From Graham Nash - the legendary musician and founding member of the iconic bands Crosby, Stills & Nash and The Hollies - comes a candid and riveting autobiography that belongs on the reading list of every classic rock fan.
Graham Nash's songs defined a generation and helped shape the history of rock and roll - he’s written over 200 songs, including such classic hits as "Carrie Anne," “On A Carousel,” "Simple Man," "Our House," “Marrakesh Express,” and "Teach Your Children." From the opening salvos of the British Rock Revolution to the last shudders of Woodstock, he has rocked and rolled wherever music mattered. Now Graham is ready to tell his story: his lower-class childhood in post-war England, his early days in the British Invasion group The Hollies; becoming the lover and muse of Joni Mitchell during the halcyon years, when both produced their most introspective and important work; meeting Stephen Stills and David Crosby and reaching superstardom with Crosby, Stills, Nash & Young; and his enduring career as a solo musician and political activist. Nash has valuable insights into a world and time many think they know from the outside but few have experienced at its epicenter, and equally wonderful anecdotes about the people around him: the Beatles, the Stones, Hendrix, Cass Elliot, Dylan, and other rock luminaries.
From London to Laurel Canyon and beyond, Wild Tales is a revealing look back at an extraordinary life - with all the highs and the lows; the love, the sex, and the jealousy; the politics; the drugs; the insanity - and the sanity - of a magical era of music.
©2013 Graham Nash (P)2013 Random House Audio
The first part of this books- his early days through the formation of CSN and then CSNY - is very entertaining and a wonderful perspective not only on his career but the broader evolution of rock. The rest of it somewhat degenerates into a series of anecdotes, many fairly repetitive, of fights, drugs, concerts, personal
philosophy, name dropping, and self-congratulation. In fairness, for all that, it gave me a real appreciation of Nash's dedication to music, the sheer persistence of CSN, and the breadth of Nash's interests and talents, although not accompanied by a lot of insight. For me the part up through the formation and development of CSNY made the second part worth it.
Nope...can't say I would.
Too much bragging about himself & his children. Not very kind in regards to the opposite sex. Way too much politics!
Don't believe I could do that!
Disappointment. What a pontificating hypocrite. Not to mention a snitch!
Loved the music but hard to like the bio.
Can't say I actually loved anything in particular but I did like the recreation of the 60's and beyond music scene from someone who managed to stay aware enough to obviously recall most of it.
I thought the serendipity of meeting the Everly Brothers on the street in England and talking with them after seeing them perform was intriguing. I guess that could never happen today with an aspiring musician and their heroes.
It was nice hearing his actual enthusiasm when reading some anecdote that appeared to really touch him in some way.

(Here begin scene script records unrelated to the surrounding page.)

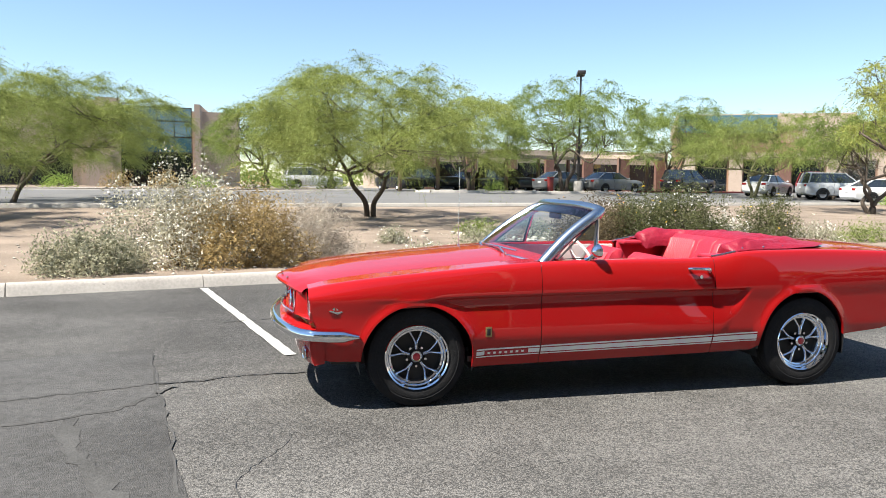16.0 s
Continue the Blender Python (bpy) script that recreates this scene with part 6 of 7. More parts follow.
def palo_verde(label, seed, m, h, r, leaf, bark, stems=2, clumps=130, low=0.28, lean=0.4, name="palo_verde", group=PVG, shift=(0, 0), limb=0.0036, fork=0.26, size=1.0, dense=1):
    """A wide low dome of drooping, feathery sprays on crooked limbs."""
    rng = np.random.default_rng(seed)
    ob = thing(name, label, "tree", m, group)
    # clumps fill an uneven dome
    cs = []
    while len(cs) < clumps:
        a, u, v = rng.uniform(0, 2 * math.pi), rng.uniform(0, 1), rng.uniform(-1, 1)
        rad = r * (0.78 + 0.16 * math.sin(2 * a + seed) + 0.12 * math.sin(5 * a + 2 * seed)) * math.sqrt(u)
        lump = 0.5 + 0.5 * math.sin(3 * a + 1.9 * seed) * math.cos(4.2 * rad / r + 0.7 * seed)
        top = h * (0.76 + 0.20 * lump + 0.06 * rng.uniform(0, 1)) - (h * 0.36) * (rad / r) ** 2.4
        bot = h * low + h * 0.10 * (1 - rad / r)
        z = top - (top - bot) * rng.uniform(0, 1) ** 1.4
        cs.append((rad * math.cos(a) + shift[0], rad * math.sin(a) + shift[1], z))
    forks = []
    for k in range(stems):
        a = 2 * math.pi * k / stems + rng.uniform(-0.5, 0.5)
        tip = Vector((math.cos(a) * lean * h * 0.3 + shift[0] * 0.4, math.sin(a) * lean * h * 0.3 + shift[1] * 0.4, h * fork * rng.uniform(0.88, 1.12)))
        bend = Vector((*rng.normal(size=2) * 0.014 * h, 0))
        pts = smooth_curve([(0.1 * math.cos(a), 0.1 * math.sin(a), -0.1), tip * 0.35 - bend, tip * 0.7 + bend, tip], 5)
        part("trunk", Geo().tube(pts, [0.020 * h * (1 - 0.40 * i / (len(pts) - 1)) for i in range(len(pts))], 9, cap=False), bark, ob, sharp=70)
        forks.append((tip, 0.0125 * h))
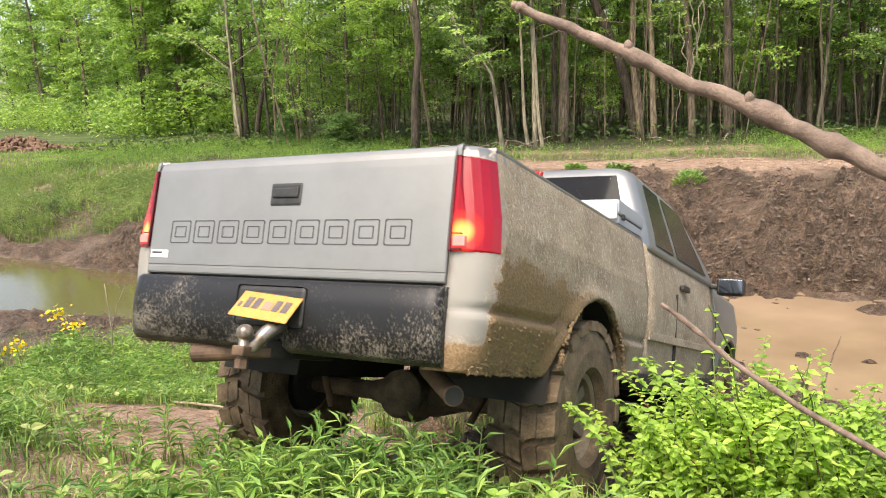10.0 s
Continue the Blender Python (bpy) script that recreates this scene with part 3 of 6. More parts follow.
        z = z * (1 - rise) + rise * (h * np.clip(1.2 - q, 0.1, 1) * (0.7 + 1.6 * fbm(x, y, 0.16, 3, 74)) + 0.004)
    # the mouth of the culvert is scoured out
    hole = (1 - smooth(0.29, 0.35, np.abs(x + 5.18 + 0.1 * (y - 13.5)))) * smooth(13.15, 13.3, y) * (1 - smooth(14.35, 14.4, y))
    return z * (1 - hole) + np.minimum(z, 0.24) * hole


def green_cover(x, y):
    """How thickly low plants stand, 0 to 1."""
    edge, foot, crest = near_edge(x), far_foot(x), far_crest(x)
    patch = fbm(x, y, 1.1, 3, 61)
    near = (1 - smooth(6.3, 7.2, y + 1.6 * patch - 0.9 * smooth(-2.9, -3.9, x))) * smooth(-0.5, 0.5, y + 40)
    near = near * (0.25 + 0.75 * smooth(-0.17, 0.06, fbm(x, y, 0.9, 3, 62)))
    near = near * (1 - track_mask(x, y) * smooth(2.4, 3.3, y)) * (1 - 0.9 * np.exp(-(((x + 0.3) / 0.8) ** 4) - ((y - 3.2) / 0.7) ** 4))
    for cx, cy, rx, ry in ((-2.2, 4.1, 1.1, 0.5), (-1.6, 4.9, 0.8, 0.45), (-3.7, 4.4, 0.8, 0.5), (-2.9, 3.05, 0.7, 0.35), (-2.6, 5.5, 0.6, 0.35), (-5.9, 4.2, 0.5, 0.3), (-2.0, 2.3, 0.35, 0.2), (3.0, 5.8, 0.9, 0.4), (-2.7, 4.9, 0.9, 0.4), (-2.4, 3.8, 1.0, 0.35)):
        near = near * (1 - np.clip(2.6 * np.exp(-(((x - cx) / rx) ** 2) - ((y - cy) / ry) ** 2 - 1.5 * patch), 0, 0.96))
    bank = smooth(0.42, 0.75, (y - foot) / (crest - foot) + 0.9 * patch) * smooth(-4.3, -5.6, x) * (1 - smooth(-0.35, 0.15, y - crest + 0.6 * patch))
    left = smooth(-10.5, -12.5, x + patch) * smooth(13.6, 14.4, y + patch) * (0.3 + 0.7 * smooth(-0.14, 0.06, fbm(x, y, 1.3, 3, 64)))
    edge_of_grass = np.interp(x, [-25, -13, -10.3, -7.9, -5.8, 3, 5.7, 9.4, 20], [25, 19.5, 18.6, 18.1, 18.2, 18.0, 18.2, 19.3, 23])
    verge = smooth(0, 0.6, y - edge_of_grass + 1.2 * patch)
    road = smooth(-0.2, 0.3, y - crest + 0.8 * patch) * smooth(-15.5, -13.5, x + 2 * patch)
    left = left * (1 - road)
    bank = bank * (1 - np.exp(-(((x + 5.18) / 0.4) ** 4) - (((y - 13.8) / 0.7) ** 4)))
    verge = verge * (1 - 0.85 * smooth(19.3, 20.3, y + 1.4 * patch) * smooth(-9.5, -7.5, x) * (1 - smooth(0.5, 3.5, x)))
    return np.clip(np.where(y < 10.5, near, np.maximum(np.maximum(bank, left), verge)) * (0.75 + 0.9 * patch + 0.2), 0, 1)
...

Wild Tales: A Rock and Roll LIfe
Relive the crazy, incredible fun without further damaging your liver!
I could have used fewer political advocations.
Tell us about yourself!
It's amazing how much detail Graham brings to his journey. I'm live in Los Angeles so I am so familiar with the landscape. I love CSNY music -- early days. Live concerts today are now too much of their political views.
I was somewhat disappointed in the content of this audiobook. It's like a never-ending story of a dysfunctional family. CSN / CSNY get together and make great music...do tons of drugs, fight and go their separate ways only to come back together to repeat the cycle over again...
Don't get me wrong, there are some real gems on information such as how the Hollies got their name as well as some great anecdotes such as how "Just A Song Before I Go" was written, but overall this bio is just not in the same league as those by Eric Clapton and Pete Townshend for example.
Not sure I'd recommend this.
Graham Nash's look back is simultaneously self-aware, witty and unsparing. From his Hollies hits like "Bus Stop" through "Marrakesh Express" to "Chicago" and "Immigration Man," Graham provides a look at how the Sixties moved into the Seventies, how success erodes talent and friendship, and most of all how one good man kept his head in the midst of it all.
Like the remarkably reflective memoir by Keith Richards, Nash's story is rich with detail and impressions. Disappointed by several people he loved, he remained true to the music and continued to expand his own creative vision. Amusing, shocking, touching, the book is also reflective and self-deprecating. Without posturing, Nash tells his stories as comfortable, welcome company.
The wide-eyed innocence evident during the Hollies' first American tour is charming, and provides the full story of the great Hollies song "Stop, Stop, Stop."
The high notes and the low points of an extraordinary career.
Highly recommended - a terrific book.
An interesting and well written story.
He is so hypocritical. You really can't stand the guy. He make me dislike him and his music. Quite unfortunate
Get someone else to narrate? But the book was so awful.
Intense disappointment. Disgust. Anger.
I Wish I had never read this book as it has ruined my respect and admiration of the author and his associates. I will never be able to listen to the.music of the author again. This book is deeply disturbed and so hypocritical and vain.